In this painting, I didn't need to import much, just rearrange some of the elements so that they would interlock with the sky shape.

The underpainting also helped to lock in the subject matter with the background as well as establish a color theme and provide some oblique directions.

Saturday, May 8, 2010

Hometown Subjects

The Gateway East Artists Guild in Illinois asked me to do a demo for their monthly meeting this week and requested a St. Louis scene. Here is what developed.

When depicting a well known tourist spot, the temptation is to put everything into focus, in this case the bridge, the tug and the Arch. But I decided that would create too many focal points. So I focused on the tug/barge, using the bridge as a frame, and the skyline, including the Arch. as one big silhouetted shape. The hint of the Arch locates the scene but doesn't take it over.

Afterall, I'm painting a painting, not a postcard. Rather than non-fiction, I wanted poetry.

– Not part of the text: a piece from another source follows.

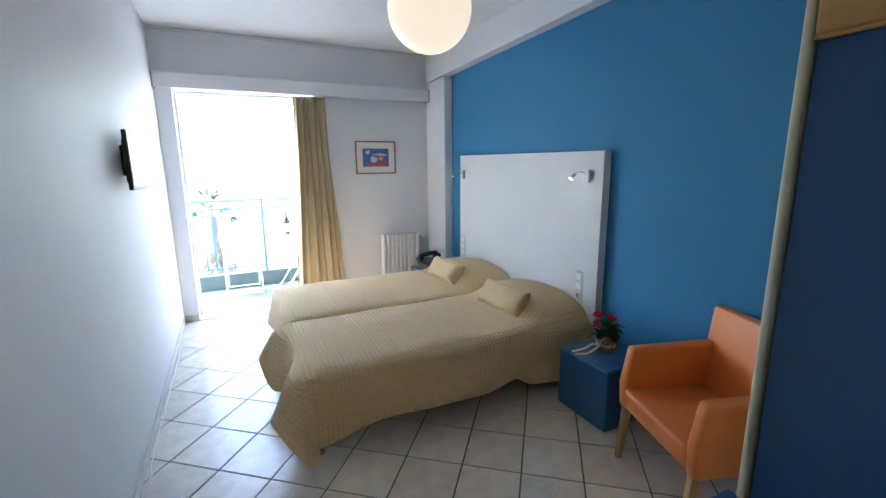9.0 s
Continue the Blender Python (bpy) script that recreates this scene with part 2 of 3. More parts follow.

Thanks to the wonderful members of the GEAG! I enjoyed the evening sharing what I've learned over the years.

Wednesday, May 5, 2010

Workshop Pressures

When people sign up for a workshop, they are very excited and hope to learn something. But sometimes they put unrealistic pressures on themselves by expecting to produce something worthy of the experience.

I teach workshops and see all kinds of responses to the event. Some students come with questions about materials, or paint preferences. Others take extensive notes while others think they will remember what at the time seems obvious. And many think that once they have watched the instructor paint what seems to be an effortless painting that, having seen how it is done, they should be able to reproduce the same result. (Who ever went to a piano concert at Carnegie Hall and thought just because they had seen a masterful performance that would enable them to play as well?)

The first two week workshop I ever took, I did what most students do: I watched the paper and the painting developing there. I asked questions about paint combinations. And then was surprised that I couldn't get the same results as the instructor.

The second summer, instead of watching the painting, I mostly watched the palette and the water container. I learned more by watching the amount of water that was needed and when it was applied; how much paint and water it required to mix a middle value wash; and saw that there was no magic color because palette grays were being incorporated in each consecutive mixture.

So my advice for workshop participants is:
l. Watch where the brush goes before it hits the paper.
2. Observe the brushwork.

3. Hit the middle values the first time.

4. Don't just listen. Take notes. Writing things down will solidify concepts and reinforce your concentration.

It's your money, but if you want the most from a workshop, be an intense observer, not just a casual looker. And take the pressure off....You're learning about the process, not producing that award winner.

Monday, May 3, 2010

My Hometown

Bruce Springsteen sang, "Take a good look around; this is your hometown."

Travel can be a motivator. Being in a new and unfamiliar environment can open our eyes and our senses to new subjects and compositions. We may be overlooking what a visitor to our hometown would see with enthusiastic eyes.

Here in St. Louis, the riverfront is the focal point of our history. When friends visit, they all want to see the Arch and the Mississippi River. Paddlewheelers, tugs and barges navigate under historic Eads Bridge and call to mind Mark Twain and Tom Sawyer. So why have I never painted them?

Getting all three elements into one painting is a challenge. But I went back to the basics. I've written before about using a frame to highlight the focal point. Recently, I've been employing silhouettes of buildings as a backdrop for architectural features in the foreground. So in this sketch, I focused on the tugboat framed by the bridge. The silhouette of the arch locates the scene but doesn't steal it.

The format of this composition is also a departure for me. Exploring a different format can be stimulating.

I have a workshop today, and two demonstrations for art groups this week so I may not post for a few days. But maybe soon I will have some new paintings to show you of my hometown!